▶ _Task statement_
Extract each line of the material that follows exactly and omit its pictures.

==== Data lines ====

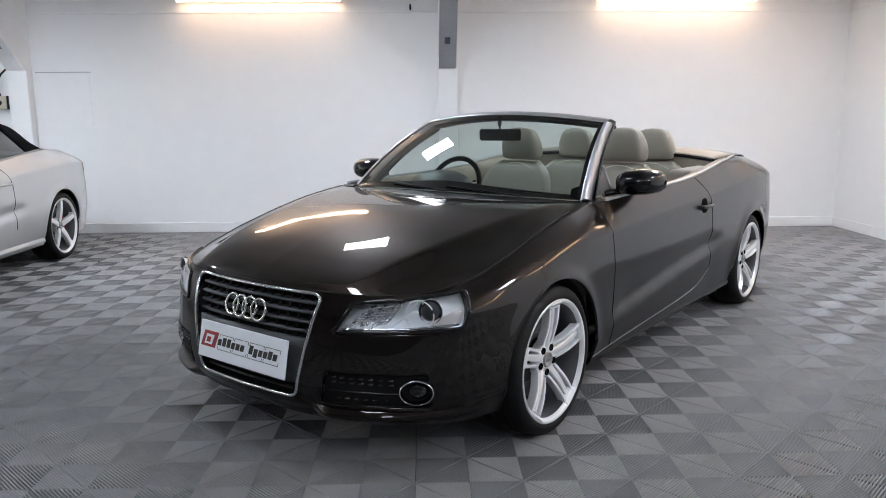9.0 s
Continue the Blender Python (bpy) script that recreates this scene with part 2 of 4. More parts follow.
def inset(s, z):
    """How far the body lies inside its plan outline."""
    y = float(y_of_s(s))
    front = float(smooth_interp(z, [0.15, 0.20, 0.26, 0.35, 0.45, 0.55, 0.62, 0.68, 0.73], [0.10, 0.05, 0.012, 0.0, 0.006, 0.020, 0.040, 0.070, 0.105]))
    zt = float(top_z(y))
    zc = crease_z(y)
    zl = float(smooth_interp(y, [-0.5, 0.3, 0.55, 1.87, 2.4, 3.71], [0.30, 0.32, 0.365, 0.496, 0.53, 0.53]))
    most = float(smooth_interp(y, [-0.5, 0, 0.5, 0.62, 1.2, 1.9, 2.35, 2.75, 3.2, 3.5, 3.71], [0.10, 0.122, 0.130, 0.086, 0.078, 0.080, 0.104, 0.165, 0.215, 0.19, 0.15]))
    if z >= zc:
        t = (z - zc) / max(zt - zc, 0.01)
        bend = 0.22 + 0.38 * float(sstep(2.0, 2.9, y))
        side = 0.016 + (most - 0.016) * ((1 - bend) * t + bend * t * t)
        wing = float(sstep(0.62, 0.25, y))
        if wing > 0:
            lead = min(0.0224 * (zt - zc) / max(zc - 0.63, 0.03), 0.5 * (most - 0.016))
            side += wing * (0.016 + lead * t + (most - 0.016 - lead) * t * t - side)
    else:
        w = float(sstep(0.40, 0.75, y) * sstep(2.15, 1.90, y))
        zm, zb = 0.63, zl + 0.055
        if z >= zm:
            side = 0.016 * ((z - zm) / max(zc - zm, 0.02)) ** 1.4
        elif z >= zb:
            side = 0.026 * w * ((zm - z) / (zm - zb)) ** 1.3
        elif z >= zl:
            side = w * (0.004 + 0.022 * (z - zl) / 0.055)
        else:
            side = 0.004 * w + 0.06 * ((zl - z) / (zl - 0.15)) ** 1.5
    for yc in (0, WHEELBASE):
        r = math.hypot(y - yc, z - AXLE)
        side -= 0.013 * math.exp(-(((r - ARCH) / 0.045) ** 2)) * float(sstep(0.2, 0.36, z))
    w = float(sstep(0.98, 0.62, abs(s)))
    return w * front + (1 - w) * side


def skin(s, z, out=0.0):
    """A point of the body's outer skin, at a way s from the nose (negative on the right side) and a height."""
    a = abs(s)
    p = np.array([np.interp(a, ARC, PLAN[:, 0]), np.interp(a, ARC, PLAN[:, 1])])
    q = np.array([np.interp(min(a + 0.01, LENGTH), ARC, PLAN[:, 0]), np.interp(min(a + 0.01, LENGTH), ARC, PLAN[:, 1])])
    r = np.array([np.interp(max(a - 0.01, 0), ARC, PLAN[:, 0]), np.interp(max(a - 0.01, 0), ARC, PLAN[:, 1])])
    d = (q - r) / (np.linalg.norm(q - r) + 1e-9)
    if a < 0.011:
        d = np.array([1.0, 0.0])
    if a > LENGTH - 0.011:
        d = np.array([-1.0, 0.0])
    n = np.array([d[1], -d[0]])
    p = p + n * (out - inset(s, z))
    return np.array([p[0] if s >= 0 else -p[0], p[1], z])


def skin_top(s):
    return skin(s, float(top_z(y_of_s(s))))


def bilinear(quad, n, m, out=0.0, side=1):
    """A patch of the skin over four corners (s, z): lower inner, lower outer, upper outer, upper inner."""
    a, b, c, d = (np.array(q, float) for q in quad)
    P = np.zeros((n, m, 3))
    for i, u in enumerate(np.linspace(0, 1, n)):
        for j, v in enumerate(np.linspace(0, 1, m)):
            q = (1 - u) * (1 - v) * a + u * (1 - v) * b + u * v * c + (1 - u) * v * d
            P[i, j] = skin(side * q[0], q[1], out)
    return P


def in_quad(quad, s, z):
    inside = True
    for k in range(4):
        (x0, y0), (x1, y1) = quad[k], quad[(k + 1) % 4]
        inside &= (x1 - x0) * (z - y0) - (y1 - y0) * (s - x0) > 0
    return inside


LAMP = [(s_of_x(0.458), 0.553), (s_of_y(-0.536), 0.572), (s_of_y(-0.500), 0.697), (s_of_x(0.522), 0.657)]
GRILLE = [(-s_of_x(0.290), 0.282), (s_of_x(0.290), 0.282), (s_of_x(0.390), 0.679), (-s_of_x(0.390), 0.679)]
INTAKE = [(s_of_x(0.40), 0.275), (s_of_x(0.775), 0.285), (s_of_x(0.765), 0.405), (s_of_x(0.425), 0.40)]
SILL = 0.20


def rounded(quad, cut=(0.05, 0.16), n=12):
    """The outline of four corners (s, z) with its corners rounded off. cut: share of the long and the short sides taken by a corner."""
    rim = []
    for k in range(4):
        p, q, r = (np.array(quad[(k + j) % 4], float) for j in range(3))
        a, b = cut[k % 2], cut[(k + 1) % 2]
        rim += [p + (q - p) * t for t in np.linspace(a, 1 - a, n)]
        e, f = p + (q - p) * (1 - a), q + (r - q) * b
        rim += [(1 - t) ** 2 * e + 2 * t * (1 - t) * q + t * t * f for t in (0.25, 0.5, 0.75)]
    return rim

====

▶ _The solution_
9.0 s
Continue the Blender Python (bpy) script that recreates this scene with part 2 of 4. More parts follow.
def inset(s, z):
    """How far the body lies inside its plan outline."""
    y = float(y_of_s(s))
    front = float(smooth_interp(z, [0.15, 0.20, 0.26, 0.35, 0.45, 0.55, 0.62, 0.68, 0.73], [0.10, 0.05, 0.012, 0.0, 0.006, 0.020, 0.040, 0.070, 0.105]))
    zt = float(top_z(y))
    zc = crease_z(y)
    zl = float(smooth_interp(y, [-0.5, 0.3, 0.55, 1.87, 2.4, 3.71], [0.30, 0.32, 0.365, 0.496, 0.53, 0.53]))
    most = float(smooth_interp(y, [-0.5, 0, 0.5, 0.62, 1.2, 1.9, 2.35, 2.75, 3.2, 3.5, 3.71], [0.10, 0.122, 0.130, 0.086, 0.078, 0.080, 0.104, 0.165, 0.215, 0.19, 0.15]))
    if z >= zc:
        t = (z - zc) / max(zt - zc, 0.01)
        bend = 0.22 + 0.38 * float(sstep(2.0, 2.9, y))
        side = 0.016 + (most - 0.016) * ((1 - bend) * t + bend * t * t)
        wing = float(sstep(0.62, 0.25, y))
        if wing > 0:
            lead = min(0.0224 * (zt - zc) / max(zc - 0.63, 0.03), 0.5 * (most - 0.016))
            side += wing * (0.016 + lead * t + (most - 0.016 - lead) * t * t - side)
    else:
        w = float(sstep(0.40, 0.75, y) * sstep(2.15, 1.90, y))
        zm, zb = 0.63, zl + 0.055
        if z >= zm:
            side = 0.016 * ((z - zm) / max(zc - zm, 0.02)) ** 1.4
        elif z >= zb:
            side = 0.026 * w * ((zm - z) / (zm - zb)) ** 1.3
        elif z >= zl:
            side = w * (0.004 + 0.022 * (z - zl) / 0.055)
        else:
            side = 0.004 * w + 0.06 * ((zl - z) / (zl - 0.15)) ** 1.5
    for yc in (0, WHEELBASE):
        r = math.hypot(y - yc, z - AXLE)
        side -= 0.013 * math.exp(-(((r - ARCH) / 0.045) ** 2)) * float(sstep(0.2, 0.36, z))
    w = float(sstep(0.98, 0.62, abs(s)))
    return w * front + (1 - w) * side


def skin(s, z, out=0.0):
    """A point of the body's outer skin, at a way s from the nose (negative on the right side) and a height."""
    a = abs(s)
    p = np.array([np.interp(a, ARC, PLAN[:, 0]), np.interp(a, ARC, PLAN[:, 1])])
    q = np.array([np.interp(min(a + 0.01, LENGTH), ARC, PLAN[:, 0]), np.interp(min(a + 0.01, LENGTH), ARC, PLAN[:, 1])])
    r = np.array([np.interp(max(a - 0.01, 0), ARC, PLAN[:, 0]), np.interp(max(a - 0.01, 0), ARC, PLAN[:, 1])])
    d = (q - r) / (np.linalg.norm(q - r) + 1e-9)
    if a < 0.011:
        d = np.array([1.0, 0.0])
    if a > LENGTH - 0.011:
        d = np.array([-1.0, 0.0])
    n = np.array([d[1], -d[0]])
    p = p + n * (out - inset(s, z))
    return np.array([p[0] if s >= 0 else -p[0], p[1], z])


def skin_top(s):
    return skin(s, float(top_z(y_of_s(s))))


def bilinear(quad, n, m, out=0.0, side=1):
    """A patch of the skin over four corners (s, z): lower inner, lower outer, upper outer, upper inner."""
    a, b, c, d = (np.array(q, float) for q in quad)
    P = np.zeros((n, m, 3))
    for i, u in enumerate(np.linspace(0, 1, n)):
        for j, v in enumerate(np.linspace(0, 1, m)):
            q = (1 - u) * (1 - v) * a + u * (1 - v) * b + u * v * c + (1 - u) * v * d
            P[i, j] = skin(side * q[0], q[1], out)
    return P


def in_quad(quad, s, z):
    inside = True
    for k in range(4):
        (x0, y0), (x1, y1) = quad[k], quad[(k + 1) % 4]
        inside &= (x1 - x0) * (z - y0) - (y1 - y0) * (s - x0) > 0
    return inside


LAMP = [(s_of_x(0.458), 0.553), (s_of_y(-0.536), 0.572), (s_of_y(-0.500), 0.697), (s_of_x(0.522), 0.657)]
GRILLE = [(-s_of_x(0.290), 0.282), (s_of_x(0.290), 0.282), (s_of_x(0.390), 0.679), (-s_of_x(0.390), 0.679)]
INTAKE = [(s_of_x(0.40), 0.275), (s_of_x(0.775), 0.285), (s_of_x(0.765), 0.405), (s_of_x(0.425), 0.40)]
SILL = 0.20


def rounded(quad, cut=(0.05, 0.16), n=12):
    """The outline of four corners (s, z) with its corners rounded off. cut: share of the long and the short sides taken by a corner."""
    rim = []
    for k in range(4):
        p, q, r = (np.array(quad[(k + j) % 4], float) for j in range(3))
        a, b = cut[k % 2], cut[(k + 1) % 2]
        rim += [p + (q - p) * t for t in np.linspace(a, 1 - a, n)]
        e, f = p + (q - p) * (1 - a), q + (r - q) * b
        rim += [(1 - t) ** 2 * e + 2 * t * (1 - t) * q + t * t * f for t in (0.25, 0.5, 0.75)]
    return rim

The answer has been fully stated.